A happy marriage can be hard to achieve at the best of times but, with the delectable Miss Mary back on the scene, it’s no wonder that Daphne Fox, St John’s long-suffering wife, is more worried than usual. Concerned about her [still imaginary] rival’s reappearance in her husband’s life, Daphne throws herself into the storytelling ring.
The narrative of Mr Fox switches between St John’s everyday life and his storytelling duel with Mary. The transition may initially be a little puzzling, but it quickly becomes apparent that chapters with titles cover Mr Fox’s fantastical fictional voyages while the nameless chapters are rooted within the realm of his reality. As the stories progress, it becomes clear that St John is a slave to his imagination and that Daphne has ever reason to be worried – it seems that her husband is incapable of being satisfied with what he has already got. Not all of the tories told by St John and Mary completely gel together within the context of he novel as a whole, but they are still great vignettes.
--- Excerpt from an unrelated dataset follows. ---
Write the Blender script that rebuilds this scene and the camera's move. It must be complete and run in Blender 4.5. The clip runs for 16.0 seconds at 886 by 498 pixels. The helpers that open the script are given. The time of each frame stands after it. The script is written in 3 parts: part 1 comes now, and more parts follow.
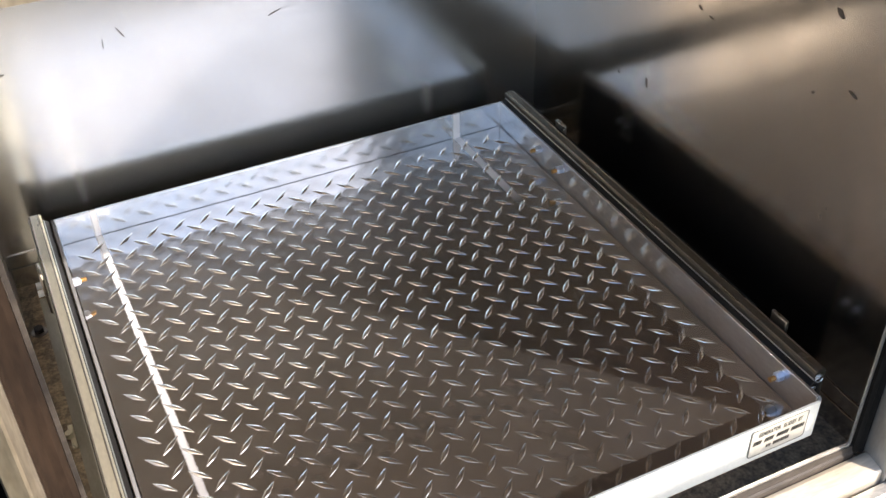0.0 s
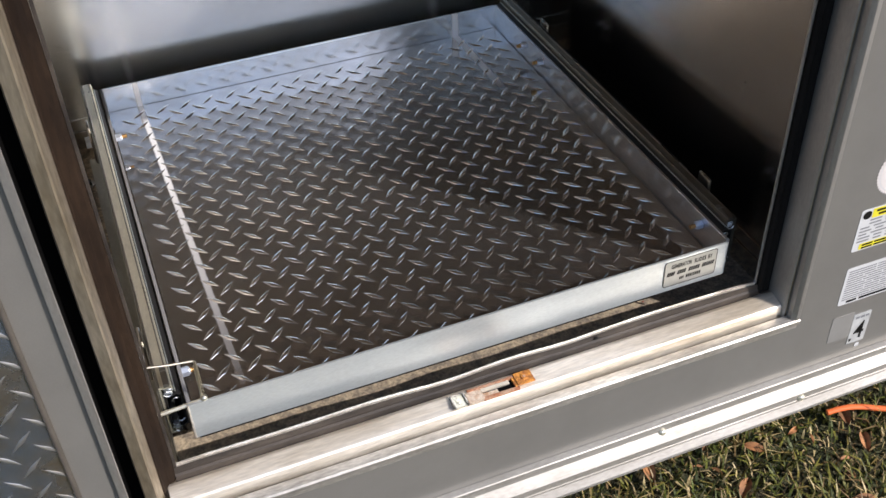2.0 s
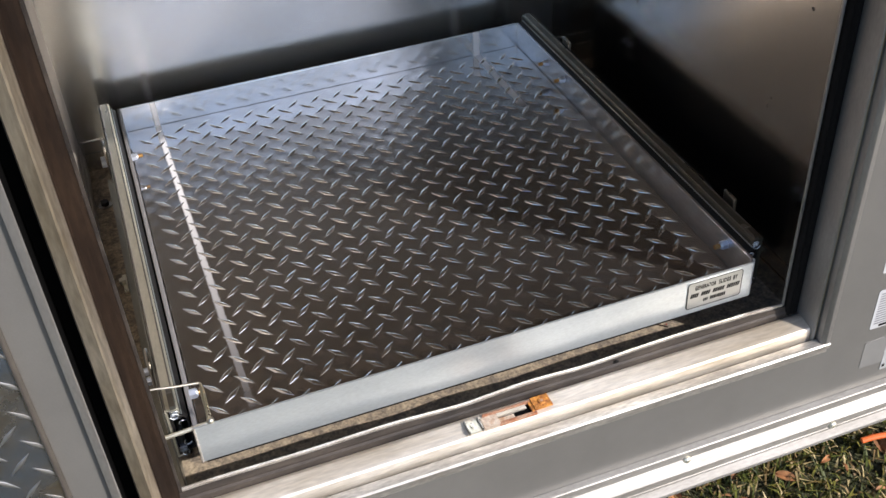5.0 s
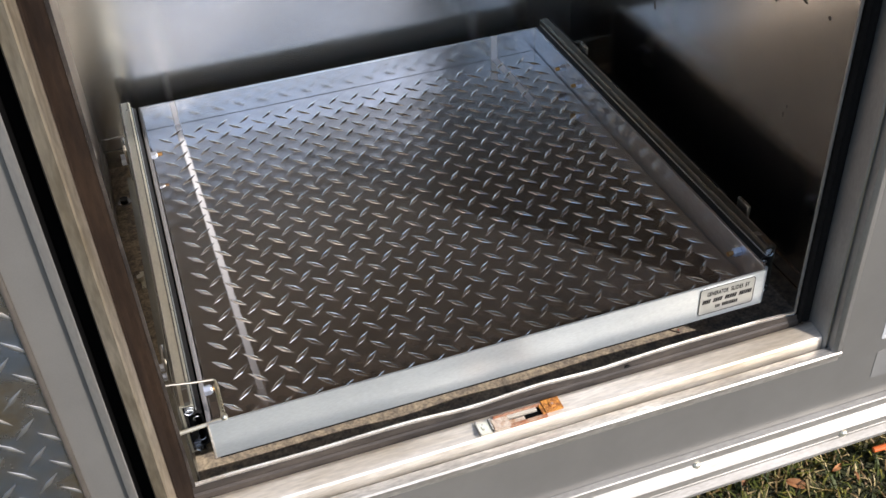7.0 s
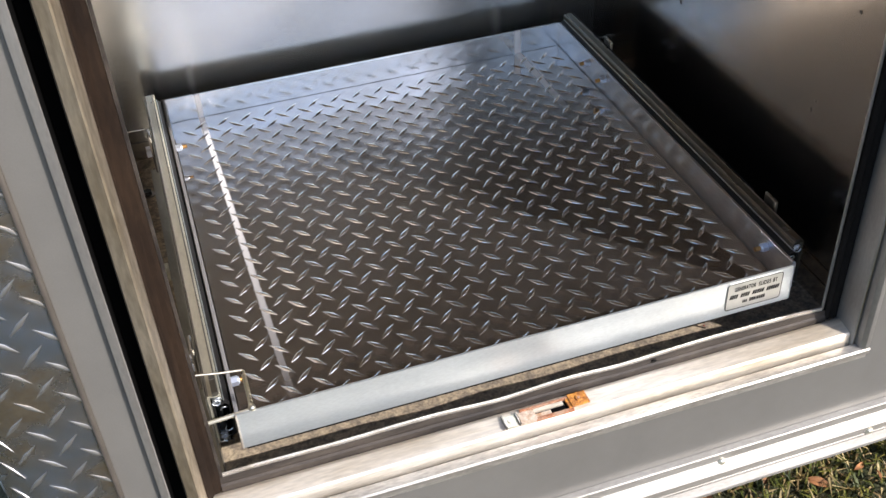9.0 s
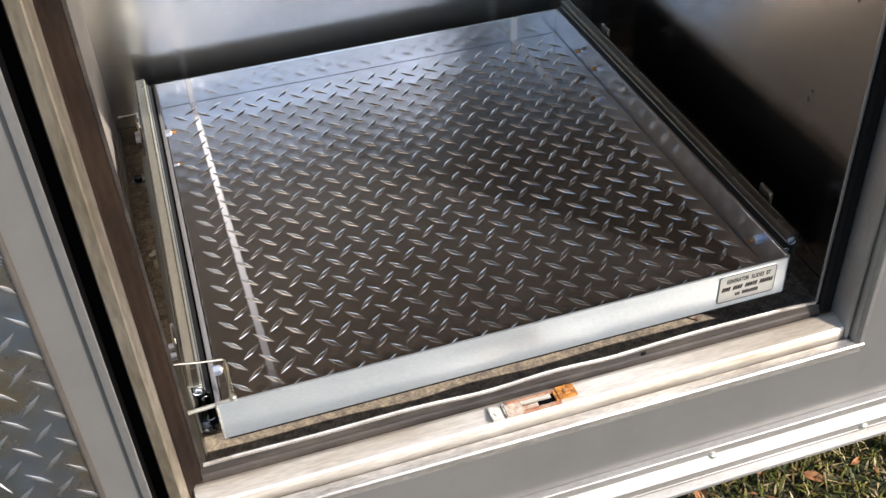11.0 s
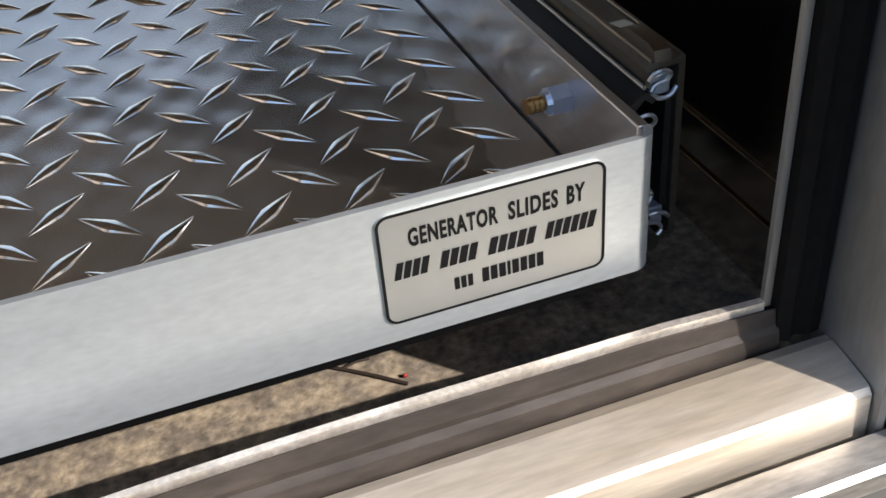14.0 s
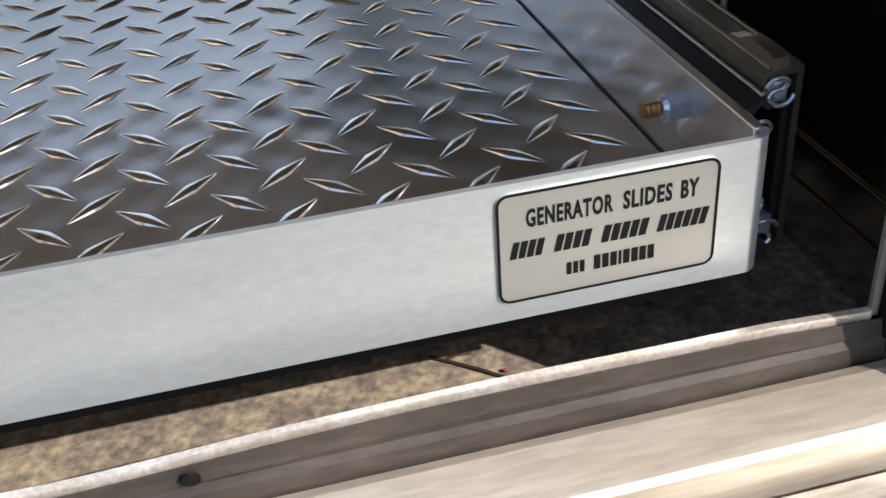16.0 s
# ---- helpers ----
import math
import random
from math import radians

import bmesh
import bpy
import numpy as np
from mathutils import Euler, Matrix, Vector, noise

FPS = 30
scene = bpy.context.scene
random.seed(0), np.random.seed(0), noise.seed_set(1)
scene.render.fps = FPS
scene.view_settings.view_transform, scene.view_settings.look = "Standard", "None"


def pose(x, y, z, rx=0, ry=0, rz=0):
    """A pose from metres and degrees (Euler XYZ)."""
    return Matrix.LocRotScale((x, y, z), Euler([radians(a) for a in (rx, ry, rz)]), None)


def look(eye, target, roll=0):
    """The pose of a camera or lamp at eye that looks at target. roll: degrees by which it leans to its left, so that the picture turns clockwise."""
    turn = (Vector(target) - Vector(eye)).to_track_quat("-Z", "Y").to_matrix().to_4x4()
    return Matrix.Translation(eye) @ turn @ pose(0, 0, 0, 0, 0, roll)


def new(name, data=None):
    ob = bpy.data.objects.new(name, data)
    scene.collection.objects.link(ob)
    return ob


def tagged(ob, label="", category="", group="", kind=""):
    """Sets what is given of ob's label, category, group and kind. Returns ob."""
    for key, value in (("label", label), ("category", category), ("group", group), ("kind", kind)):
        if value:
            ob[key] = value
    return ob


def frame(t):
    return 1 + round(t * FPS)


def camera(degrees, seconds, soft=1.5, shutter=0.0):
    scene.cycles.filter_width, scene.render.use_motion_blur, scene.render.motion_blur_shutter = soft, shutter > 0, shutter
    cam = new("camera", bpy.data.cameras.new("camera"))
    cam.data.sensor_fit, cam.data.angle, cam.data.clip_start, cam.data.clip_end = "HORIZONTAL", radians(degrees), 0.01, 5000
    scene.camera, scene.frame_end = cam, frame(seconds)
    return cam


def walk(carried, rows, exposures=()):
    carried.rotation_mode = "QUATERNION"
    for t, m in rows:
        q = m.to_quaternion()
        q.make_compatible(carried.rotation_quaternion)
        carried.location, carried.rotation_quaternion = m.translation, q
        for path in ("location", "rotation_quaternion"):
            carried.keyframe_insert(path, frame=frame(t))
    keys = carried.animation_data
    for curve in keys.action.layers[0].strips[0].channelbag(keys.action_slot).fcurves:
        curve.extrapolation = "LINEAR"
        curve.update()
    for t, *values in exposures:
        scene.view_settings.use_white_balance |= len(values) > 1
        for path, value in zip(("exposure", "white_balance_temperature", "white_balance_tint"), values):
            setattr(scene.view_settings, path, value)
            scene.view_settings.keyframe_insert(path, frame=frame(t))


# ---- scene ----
cam = camera(46.6, 16.0)
PATH = [
    (0, (0.044, -0.506, 1.433), (0.711, 0.929, 0.21), -1.5),
    (0.2, (0.004, -0.562, 1.422), (0.669, 0.839, 0.159), -1.4),
    (0.5, (-0.046, -0.624, 1.445), (0.645, 0.746, 0.161), 0.6),
    (1, (-0.011, -0.732, 1.457), (0.595, 0.646, 0.14), -0.0),
    (1.5, (0.02, -0.769, 1.457), (0.597, 0.634, 0.154), -0.6),
    (2, (0.043, -0.78, 1.457), (0.58, 0.663, 0.18), -2.3),
    (2.5, (0.047, -0.777, 1.451), (0.587, 0.675, 0.186), -1.8),
    (3, (0.043, -0.773, 1.449), (0.539, 0.681, 0.168), -2.8),
    (3.5, (0.066, -0.764, 1.436), (0.564, 0.727, 0.199), -2.8),
    (4, (0.071, -0.768, 1.433), (0.577, 0.724, 0.201), -2.5),
    (4.5, (0.069, -0.767, 1.431), (0.569, 0.724, 0.195), -3.4),
    (7, (0.069, -0.776, 1.439), (0.53, 0.73, 0.206), -3.4),
    (7.5, (0.07, -0.77, 1.433), (0.522, 0.739, 0.201), -3.7),
    (8, (0.065, -0.766, 1.434), (0.507, 0.745, 0.201), -3.8),
    (8.5, (0.058, -0.769, 1.433), (0.498, 0.745, 0.203), -3.8),
    (9, (0.051, -0.773, 1.434), (0.49, 0.738, 0.2), -3.5),
    (11.5, (0.08, -0.762, 1.421), (0.489, 0.743, 0.168), -3.3),
    (12, (0.087, -0.735, 1.403), (0.475, 0.763, 0.135), -3.4),
    (12.3, (0.117, -0.67, 1.349), (0.503, 0.777, 0.023), -3.2),
    (12.5, (0.154, -0.612, 1.303), (0.714, 0.806, 0.008), -0.2),
    (12.7, (0.233, -0.547, 1.275), (0.875, 0.815, -0.041), -0.3),
    (13, (0.356, -0.48, 1.142), (1.03, 0.878, -0.163), 0.2),
    (13.3, (0.478, -0.374, 1.02), (1.119, 1.045, -0.234), 0.9),
    (13.5, (0.525, -0.322, 0.952), (1.084, 1.111, -0.326), -0.8),
    (13.7, (0.559, -0.281, 0.894), (1.011, 1.19, -0.383), -3.8),
    (14, (0.564, -0.239, 0.813), (1.035, 1.308, -0.363), -5.2),
    (14.5, (0.576, -0.187, 0.757), (1.256, 1.296, -0.4), 0.9),
    (15, (0.587, -0.189, 0.754), (1.272, 1.297, -0.396), 0.1),
    (15.5, (0.583, -0.191, 0.759), (1.26, 1.322, -0.361), 0.2),
    (16, (0.547, -0.259, 0.804), (0.882, 1.387, -0.28), -4.5),
]
EXPOSURES = [(0, 1.5, 6900, 16), (0.3, 1.3, 6850, 16), (0.6, 1.02, 6700, 16), (1.0, 0.70, 6600, 16), (1.5, 0.5, 6550, 16), (7.0, 0.58, 6500, 16), (8.0, 0.62, 6500, 16), (9.0, 0.82, 6550, 16), (11.5, 0.74, 6550, 16), (12.0, 0.64, 6500, 16), (12.5, 0.56, 6500, 16), (13.0, 0.54, 6600, 16), (14.2, 0.70, 6700, 16), (16, 0.70, 6700, 16)]
walk(cam, [(t, look(eye, target, roll)) for t, eye, target, roll in PATH], EXPOSURES)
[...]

While Mr Fox is certainly far less spooky that Helen Oyeyemi’s previous novel, White is for Witching, a sense of menace still hangs over the life of St John Fox and there are definitely some gruesome moments to be found in his writing and thus, one infers, in his mind. Oyeyemi has recreated the atmosphere of the era excellently and infused the novel with great period detail; her rendition of Manhattan is a delight.
Mr Fox is a love story like no other. It is an endlessly inventive, mischievous story and Helen Oyeyemi has once again proved her prowess with magical realism.